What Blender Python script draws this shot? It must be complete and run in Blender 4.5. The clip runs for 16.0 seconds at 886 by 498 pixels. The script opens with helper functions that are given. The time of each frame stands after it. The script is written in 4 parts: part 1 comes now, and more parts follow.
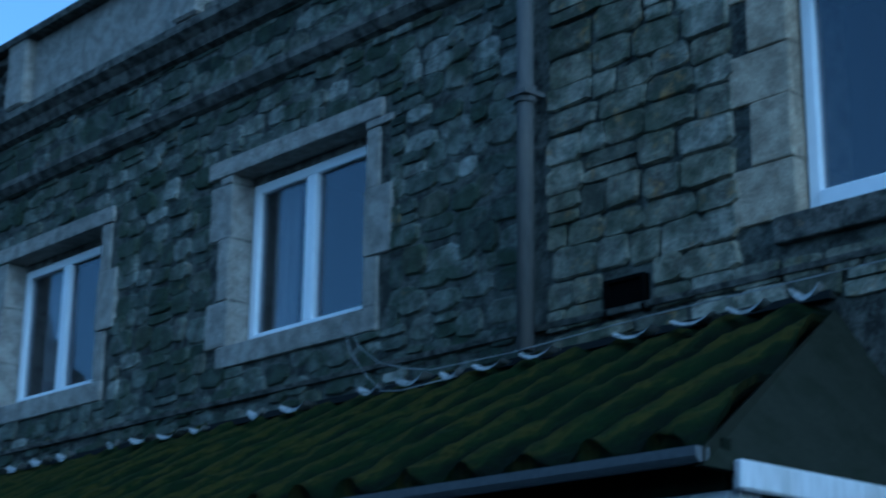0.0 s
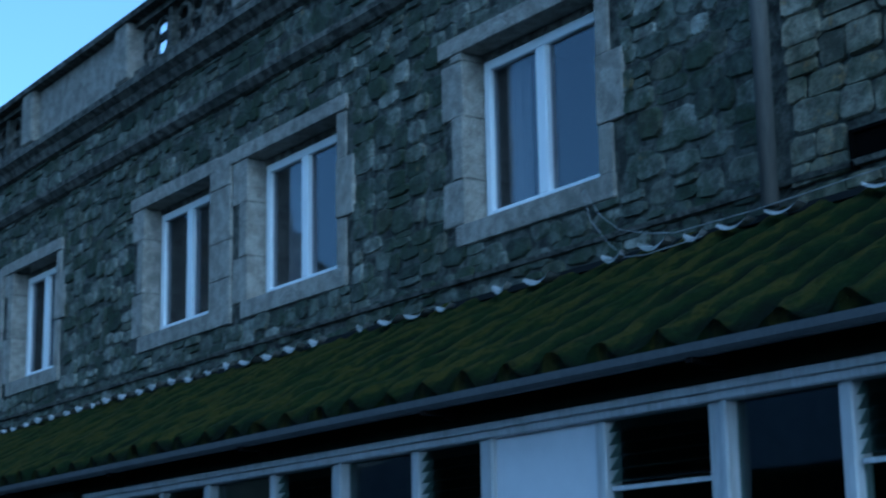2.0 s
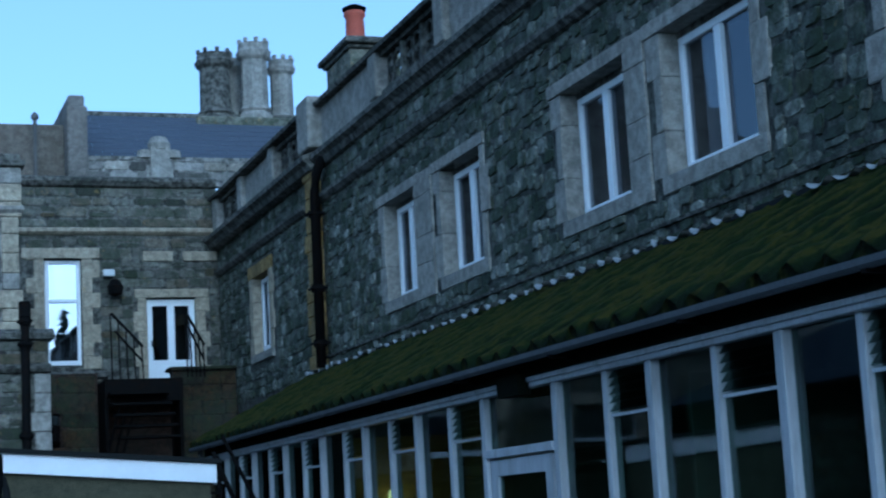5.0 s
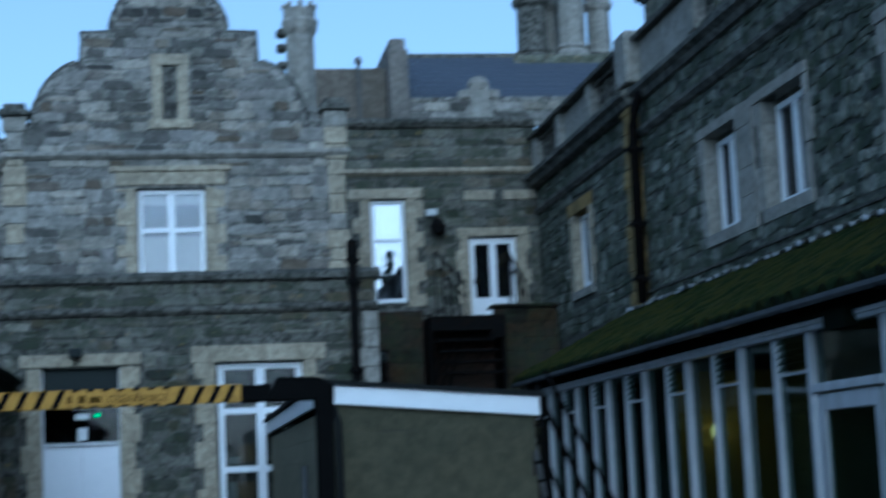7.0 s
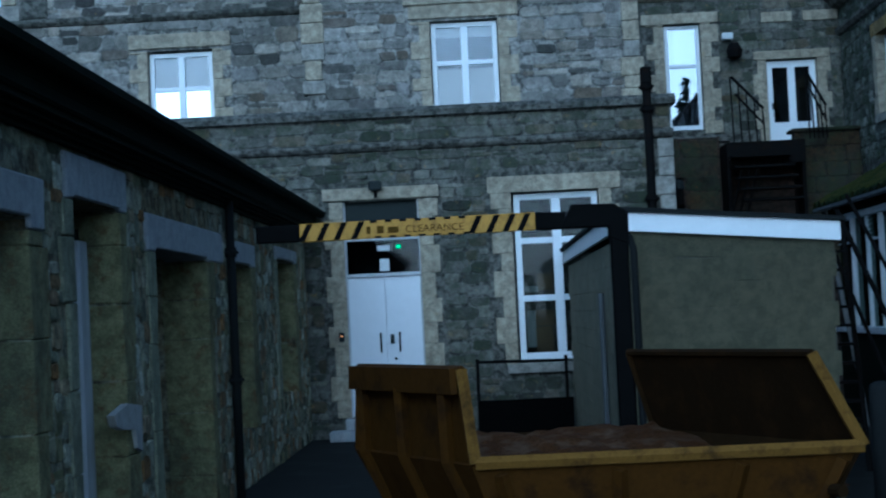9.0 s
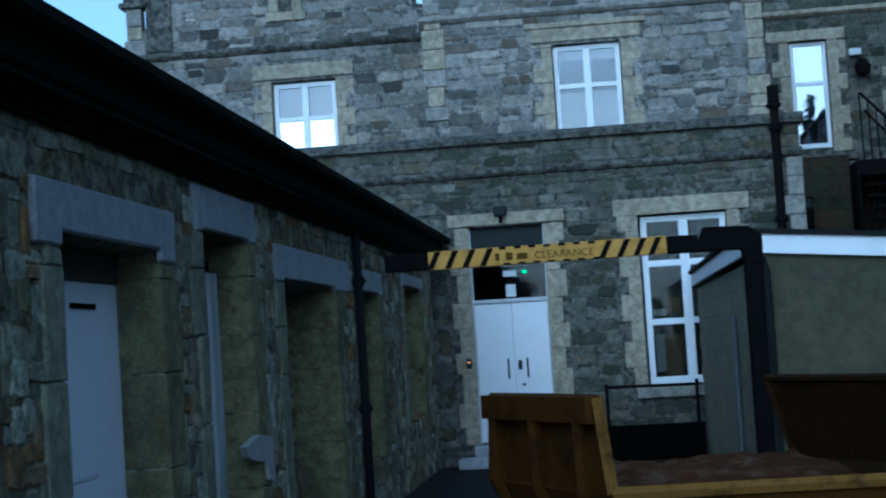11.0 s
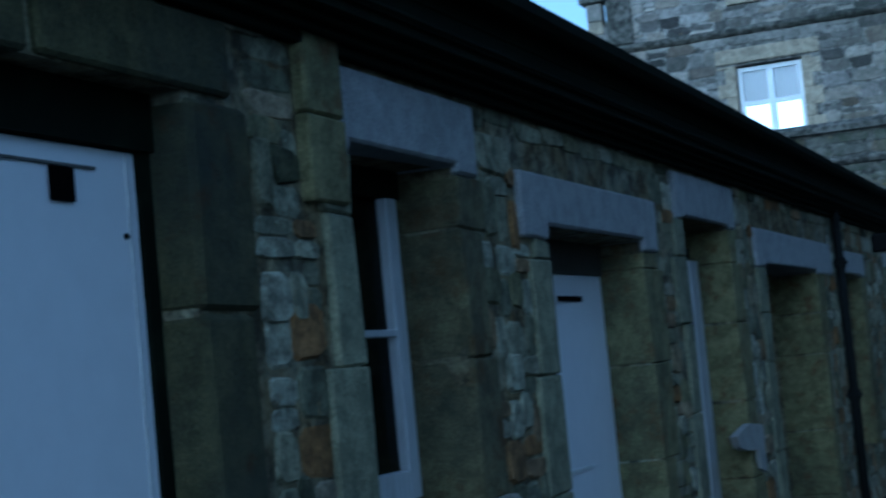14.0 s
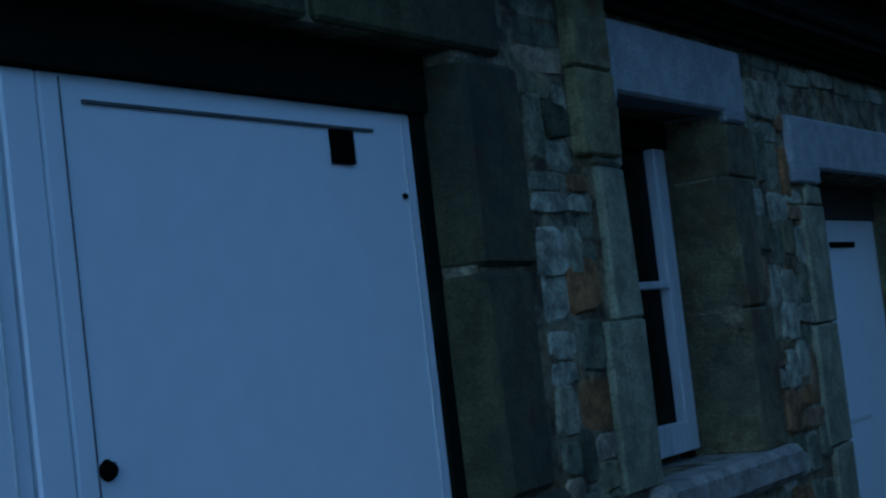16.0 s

===============

[Exercise prompt]:
Write out the listing above again, exactly, but with no pictures in the copy.

[Task response]:
What Blender Python script draws this shot? It must be complete and run in Blender 4.5. The clip runs for 16.0 seconds at 886 by 498 pixels. The script opens with helper functions that are given. The time of each frame stands after it. The script is written in 4 parts: part 1 comes now, and more parts follow.
0.0 s
2.0 s
5.0 s
7.0 s
9.0 s
11.0 s
14.0 s
16.0 s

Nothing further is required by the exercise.